▸ EXERCISE INSTRUCTIONS:
Print exactly the part opening with the line containing "5. More parts follow." and closing with the line containing "tipper.matrix_basis = Matrix.Translation(HINGE)", with both of those lines included.
#####
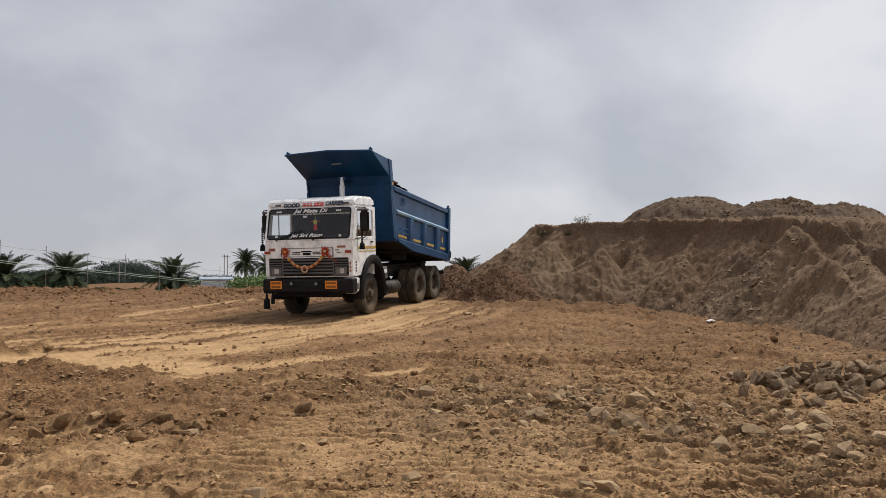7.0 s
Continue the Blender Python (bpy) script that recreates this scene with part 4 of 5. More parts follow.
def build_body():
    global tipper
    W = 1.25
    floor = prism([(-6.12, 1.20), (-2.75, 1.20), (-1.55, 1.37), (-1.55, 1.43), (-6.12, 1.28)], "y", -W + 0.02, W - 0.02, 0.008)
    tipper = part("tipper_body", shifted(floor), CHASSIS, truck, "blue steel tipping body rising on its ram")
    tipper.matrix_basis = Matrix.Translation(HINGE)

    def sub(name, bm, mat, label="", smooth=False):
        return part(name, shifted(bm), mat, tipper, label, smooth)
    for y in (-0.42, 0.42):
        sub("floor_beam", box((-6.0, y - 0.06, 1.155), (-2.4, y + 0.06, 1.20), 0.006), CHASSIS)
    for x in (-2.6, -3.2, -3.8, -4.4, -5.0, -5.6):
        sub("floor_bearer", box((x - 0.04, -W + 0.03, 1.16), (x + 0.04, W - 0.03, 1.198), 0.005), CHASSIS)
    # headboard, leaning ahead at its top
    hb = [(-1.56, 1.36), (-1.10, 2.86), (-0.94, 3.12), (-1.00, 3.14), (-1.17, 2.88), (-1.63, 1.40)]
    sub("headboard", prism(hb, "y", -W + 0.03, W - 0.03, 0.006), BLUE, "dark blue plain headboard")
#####
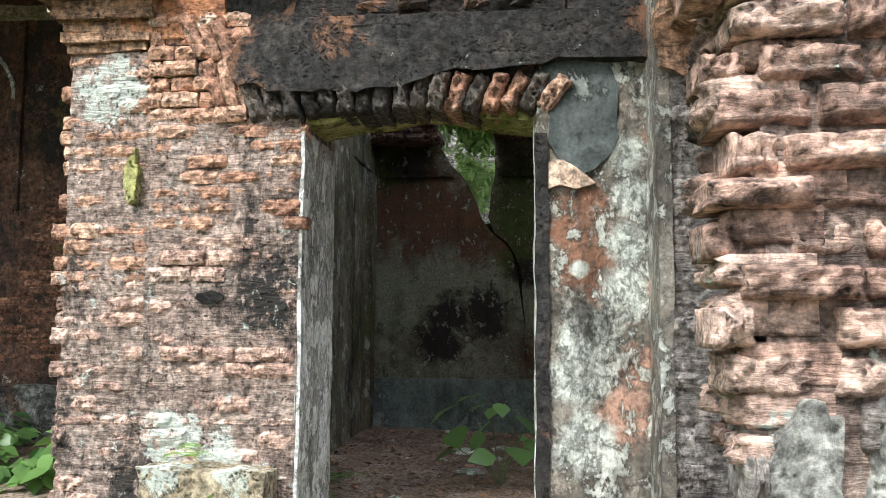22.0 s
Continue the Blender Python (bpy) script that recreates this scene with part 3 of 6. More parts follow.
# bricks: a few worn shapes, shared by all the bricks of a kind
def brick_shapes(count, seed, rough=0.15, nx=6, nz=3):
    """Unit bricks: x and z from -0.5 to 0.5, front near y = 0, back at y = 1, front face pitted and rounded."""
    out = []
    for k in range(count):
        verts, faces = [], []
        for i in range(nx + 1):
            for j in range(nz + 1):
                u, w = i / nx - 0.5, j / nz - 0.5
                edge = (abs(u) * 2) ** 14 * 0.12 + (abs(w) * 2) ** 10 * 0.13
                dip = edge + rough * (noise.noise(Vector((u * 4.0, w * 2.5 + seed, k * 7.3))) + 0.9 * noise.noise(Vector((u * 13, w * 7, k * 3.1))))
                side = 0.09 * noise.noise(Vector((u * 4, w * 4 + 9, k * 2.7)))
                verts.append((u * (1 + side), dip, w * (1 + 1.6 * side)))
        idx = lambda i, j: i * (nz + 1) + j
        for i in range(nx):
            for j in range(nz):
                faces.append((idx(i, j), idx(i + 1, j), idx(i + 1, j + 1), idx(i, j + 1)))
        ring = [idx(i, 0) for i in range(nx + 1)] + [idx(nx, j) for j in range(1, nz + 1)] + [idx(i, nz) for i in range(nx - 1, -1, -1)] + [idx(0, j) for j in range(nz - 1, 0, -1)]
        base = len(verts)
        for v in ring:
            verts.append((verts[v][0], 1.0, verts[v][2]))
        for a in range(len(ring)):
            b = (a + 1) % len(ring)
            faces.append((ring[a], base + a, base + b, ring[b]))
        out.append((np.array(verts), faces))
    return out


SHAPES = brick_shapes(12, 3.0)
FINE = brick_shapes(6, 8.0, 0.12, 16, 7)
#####
▸ CORRECT RESPONSE:
Continue the Blender Python (bpy) script that recreates this scene with part 4 of 5. More parts follow.
def build_body():
    global tipper
    W = 1.25
    floor = prism([(-6.12, 1.20), (-2.75, 1.20), (-1.55, 1.37), (-1.55, 1.43), (-6.12, 1.28)], "y", -W + 0.02, W - 0.02, 0.008)
    tipper = part("tipper_body", shifted(floor), CHASSIS, truck, "blue steel tipping body rising on its ram")
    tipper.matrix_basis = Matrix.Translation(HINGE)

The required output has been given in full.